**COLLECTED MATERIAL**
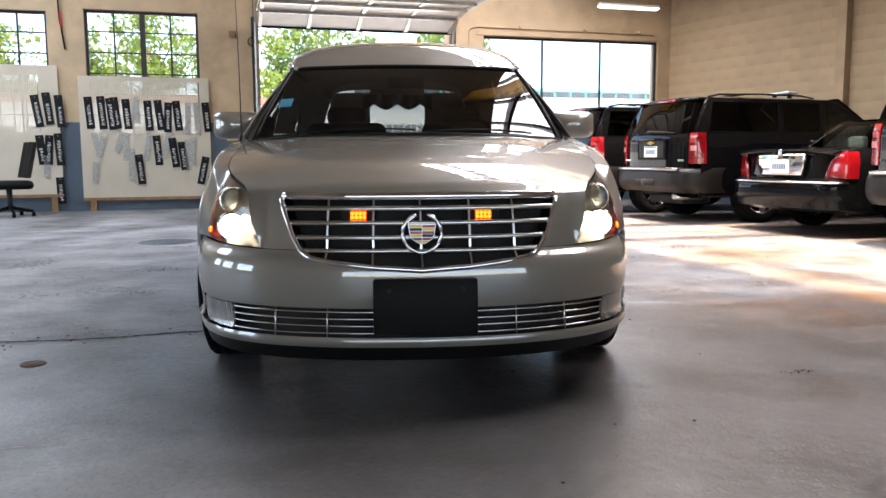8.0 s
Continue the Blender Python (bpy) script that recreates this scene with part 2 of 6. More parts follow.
M["iron"] = material("cast_iron", (0.12, 0.13, 0.14), 0.45, 0.6, var=0.3, scale=20, bump=0.4, bump_scale=80)
M["steel"] = material("dark_steel", (0.035, 0.034, 0.036), 0.5, 0.5, var=0.25, scale=9)
M["galv"] = material("galvanised_steel", (0.42, 0.42, 0.41), 0.4, 0.8, var=0.2, scale=12)
M["door_panel"] = material("door_panel", (0.55, 0.54, 0.50), 0.45, var=0.12, scale=2, stain=(0.32, 0.29, 0.24), stain_scale=3, stain_at=(0.6, 0.8))
M["wood"] = material("board_wood", (0.22, 0.12, 0.055), 0.6, var=0.3, scale=9)
M["pegboard"] = material("painted_hardboard", (0.47, 0.415, 0.33), 0.55, var=0.08, scale=2, stain=(0.45, 0.38, 0.28), stain_scale=1.5, stain_at=(0.6, 0.8))
M["white_board"] = material("white_board", (0.68, 0.66, 0.58), 0.5, var=0.08, stain=(0.2, 0.19, 0.16), stain_scale=9, stain_at=(0.62, 0.72))
M["sign_yellow"] = material("sign_yellow", (0.80, 0.42, 0.03), 0.5, var=0.1, scale=8)
M["sign_black"] = material("sign_black", (0.02, 0.02, 0.02), 0.5, var=0.1)
M["plate_black"] = material("name_plate_black", (0.008, 0.008, 0.009), 0.55, var=0.2, scale=20, spec=0.15)
M["plate_clear"] = material("name_plate_grey", (0.30, 0.29, 0.27), 0.4, var=0.3, scale=20)
M["letter"] = material("letter_white", (0.75, 0.74, 0.70), 0.5, var=0.05)

# ---------------------------------------------------------------- floor and ground
def floor_material():
    m = material("worn_concrete", (0.30, 0.298, 0.308), 0.36, var=0.6, scale=1.1, coord="Object", rough_var=0.0, spec=0.6)
    n, l = m.node_tree.nodes, m.node_tree.links
    b = n["Principled BSDF"]
    tc = n.new("ShaderNodeTexCoord")

    def noise(scale, detail, rough):
        x = n.new("ShaderNodeTexNoise")
        x.inputs["Scale"].default_value, x.inputs["Detail"].default_value, x.inputs["Roughness"].default_value = scale, detail, rough
        l.new(tc.outputs["Object"], x.inputs["Vector"])
        return x.outputs[0]

    def span(value, lo, hi, a=0.0, c=1.0):
        x = n.new("ShaderNodeMapRange")
        x.interpolation_type = "SMOOTHSTEP"
        for k, q in (("From Min", lo), ("From Max", hi), ("To Min", a), ("To Max", c)):
            x.inputs[k].default_value = q
        l.new(value, x.inputs["Value"])
        return x.outputs[0]

    def calc(op, p, q):
        x = n.new("ShaderNodeMath")
        x.operation = op
        for i, v in enumerate((p, q)):
            if isinstance(v, float):
                x.inputs[i].default_value = v
            else:
                l.new(v, x.inputs[i])
        return x.outputs[0]

    def blend(factor, under, colour):
        x = n.new("ShaderNodeMix")
        x.data_type = "RGBA"
        x.inputs["B"].default_value = (*colour, 1)
        l.new(factor, x.inputs["Factor"])
        l.new(under, x.inputs["A"])
        return x.outputs["Result"]
    sep = n.new("ShaderNodeSeparateXYZ")
    l.new(tc.outputs["Object"], sep.inputs[0])
    col = b.inputs["Base Color"].links[0].from_socket
    # the slab before the joint is browner, its dark tone holds the hearse's shadow
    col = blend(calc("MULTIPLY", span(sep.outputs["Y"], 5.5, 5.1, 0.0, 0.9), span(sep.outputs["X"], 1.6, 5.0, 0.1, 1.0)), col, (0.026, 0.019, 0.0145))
    # old red floor paint, worn through in patches, on the parking side of the hall
    col = blend(calc("MULTIPLY", span(sep.outputs["X"], 4.6, 8.0), span(noise(0.9, 5, 0.6), 0.30, 0.72)), col, (0.225, 0.122, 0.066))
    # brown oil shadows, pale dusty scuffs, fine light and dark grains
    col = blend(calc("MULTIPLY", span(noise(2.6, 4, 0.55), 0.36, 0.80), 0.6), col, (0.040, 0.031, 0.026))
    col = blend(calc("MULTIPLY", span(noise(6.3, 6, 0.65), 0.48, 0.80), 0.4), col, (0.20, 0.19, 0.18))
    col = blend(calc("MULTIPLY", span(noise(60, 2, 0.6), 0.48, 0.80), 0.45), col, (0.055, 0.05, 0.047))
    col = blend(calc("MULTIPLY", span(noise(95, 2, 0.6), 0.58, 0.80), 0.3), col, (0.34, 0.33, 0.31))
    l.new(col, b.inputs["Base Color"])
    # polished and dull areas
    dull = span(sep.outputs["Y"], 5.5, 5.1, 0.0, 0.05)
    l.new(calc("ADD", dull, calc("ADD", span(noise(1.7, 3, 0.5), 0.32, 0.68, 0.24, 0.40), span(noise(30, 3, 0.5), 0.3, 0.7, 0.0, 0.10))), b.inputs["Roughness"])
    # relief: trowel waves, and grit where the top has been scoured off
    scour = span(sep.outputs["Y"], 5.1, 5.5, 0.05, 1.0)
    patch = span(noise(1.4, 6, 0.6), 0.36, 0.60, 0.35, 1.0)
    grit = calc("MULTIPLY", calc("ADD", noise(75, 3, 0.6), calc("MULTIPLY", noise(16, 5, 0.65), 1.3)), calc("MULTIPLY", scour, patch))
    bp = n.new("ShaderNodeBump")
    bp.inputs["Strength"].default_value, bp.inputs["Distance"].default_value = 1.0, 0.028
    l.new(calc("ADD", calc("MULTIPLY", noise(5, 5, 0.5), 0.15), grit), bp.inputs["Height"])
    l.new(bp.outputs[0], b.inputs["Normal"])
    return m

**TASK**
Repeat the full listing above exactly, with no pictures in the copy.

**CORRECT RESPONSE**
8.0 s
Continue the Blender Python (bpy) script that recreates this scene with part 2 of 6. More parts follow.
M["iron"] = material("cast_iron", (0.12, 0.13, 0.14), 0.45, 0.6, var=0.3, scale=20, bump=0.4, bump_scale=80)
M["steel"] = material("dark_steel", (0.035, 0.034, 0.036), 0.5, 0.5, var=0.25, scale=9)
M["galv"] = material("galvanised_steel", (0.42, 0.42, 0.41), 0.4, 0.8, var=0.2, scale=12)
M["door_panel"] = material("door_panel", (0.55, 0.54, 0.50), 0.45, var=0.12, scale=2, stain=(0.32, 0.29, 0.24), stain_scale=3, stain_at=(0.6, 0.8))
M["wood"] = material("board_wood", (0.22, 0.12, 0.055), 0.6, var=0.3, scale=9)
M["pegboard"] = material("painted_hardboard", (0.47, 0.415, 0.33), 0.55, var=0.08, scale=2, stain=(0.45, 0.38, 0.28), stain_scale=1.5, stain_at=(0.6, 0.8))
M["white_board"] = material("white_board", (0.68, 0.66, 0.58), 0.5, var=0.08, stain=(0.2, 0.19, 0.16), stain_scale=9, stain_at=(0.62, 0.72))
M["sign_yellow"] = material("sign_yellow", (0.80, 0.42, 0.03), 0.5, var=0.1, scale=8)
M["sign_black"] = material("sign_black", (0.02, 0.02, 0.02), 0.5, var=0.1)
M["plate_black"] = material("name_plate_black", (0.008, 0.008, 0.009), 0.55, var=0.2, scale=20, spec=0.15)
M["plate_clear"] = material("name_plate_grey", (0.30, 0.29, 0.27), 0.4, var=0.3, scale=20)
M["letter"] = material("letter_white", (0.75, 0.74, 0.70), 0.5, var=0.05)

# ---------------------------------------------------------------- floor and ground
def floor_material():
    m = material("worn_concrete", (0.30, 0.298, 0.308), 0.36, var=0.6, scale=1.1, coord="Object", rough_var=0.0, spec=0.6)
    n, l = m.node_tree.nodes, m.node_tree.links
    b = n["Principled BSDF"]
    tc = n.new("ShaderNodeTexCoord")

    def noise(scale, detail, rough):
        x = n.new("ShaderNodeTexNoise")
        x.inputs["Scale"].default_value, x.inputs["Detail"].default_value, x.inputs["Roughness"].default_value = scale, detail, rough
        l.new(tc.outputs["Object"], x.inputs["Vector"])
        return x.outputs[0]

    def span(value, lo, hi, a=0.0, c=1.0):
        x = n.new("ShaderNodeMapRange")
        x.interpolation_type = "SMOOTHSTEP"
        for k, q in (("From Min", lo), ("From Max", hi), ("To Min", a), ("To Max", c)):
            x.inputs[k].default_value = q
        l.new(value, x.inputs["Value"])
        return x.outputs[0]

    def calc(op, p, q):
        x = n.new("ShaderNodeMath")
        x.operation = op
        for i, v in enumerate((p, q)):
            if isinstance(v, float):
                x.inputs[i].default_value = v
            else:
                l.new(v, x.inputs[i])
        return x.outputs[0]

    def blend(factor, under, colour):
        x = n.new("ShaderNodeMix")
        x.data_type = "RGBA"
        x.inputs["B"].default_value = (*colour, 1)
        l.new(factor, x.inputs["Factor"])
        l.new(under, x.inputs["A"])
        return x.outputs["Result"]
    sep = n.new("ShaderNodeSeparateXYZ")
    l.new(tc.outputs["Object"], sep.inputs[0])
    col = b.inputs["Base Color"].links[0].from_socket
    # the slab before the joint is browner, its dark tone holds the hearse's shadow
    col = blend(calc("MULTIPLY", span(sep.outputs["Y"], 5.5, 5.1, 0.0, 0.9), span(sep.outputs["X"], 1.6, 5.0, 0.1, 1.0)), col, (0.026, 0.019, 0.0145))
    # old red floor paint, worn through in patches, on the parking side of the hall
    col = blend(calc("MULTIPLY", span(sep.outputs["X"], 4.6, 8.0), span(noise(0.9, 5, 0.6), 0.30, 0.72)), col, (0.225, 0.122, 0.066))
    # brown oil shadows, pale dusty scuffs, fine light and dark grains
    col = blend(calc("MULTIPLY", span(noise(2.6, 4, 0.55), 0.36, 0.80), 0.6), col, (0.040, 0.031, 0.026))
    col = blend(calc("MULTIPLY", span(noise(6.3, 6, 0.65), 0.48, 0.80), 0.4), col, (0.20, 0.19, 0.18))
    col = blend(calc("MULTIPLY", span(noise(60, 2, 0.6), 0.48, 0.80), 0.45), col, (0.055, 0.05, 0.047))
    col = blend(calc("MULTIPLY", span(noise(95, 2, 0.6), 0.58, 0.80), 0.3), col, (0.34, 0.33, 0.31))
    l.new(col, b.inputs["Base Color"])
    # polished and dull areas
    dull = span(sep.outputs["Y"], 5.5, 5.1, 0.0, 0.05)
    l.new(calc("ADD", dull, calc("ADD", span(noise(1.7, 3, 0.5), 0.32, 0.68, 0.24, 0.40), span(noise(30, 3, 0.5), 0.3, 0.7, 0.0, 0.10))), b.inputs["Roughness"])
    # relief: trowel waves, and grit where the top has been scoured off
    scour = span(sep.outputs["Y"], 5.1, 5.5, 0.05, 1.0)
    patch = span(noise(1.4, 6, 0.6), 0.36, 0.60, 0.35, 1.0)
    grit = calc("MULTIPLY", calc("ADD", noise(75, 3, 0.6), calc("MULTIPLY", noise(16, 5, 0.65), 1.3)), calc("MULTIPLY", scour, patch))
    bp = n.new("ShaderNodeBump")
    bp.inputs["Strength"].default_value, bp.inputs["Distance"].default_value = 1.0, 0.028
    l.new(calc("ADD", calc("MULTIPLY", noise(5, 5, 0.5), 0.15), grit), bp.inputs["Height"])
    l.new(bp.outputs[0], b.inputs["Normal"])
    return m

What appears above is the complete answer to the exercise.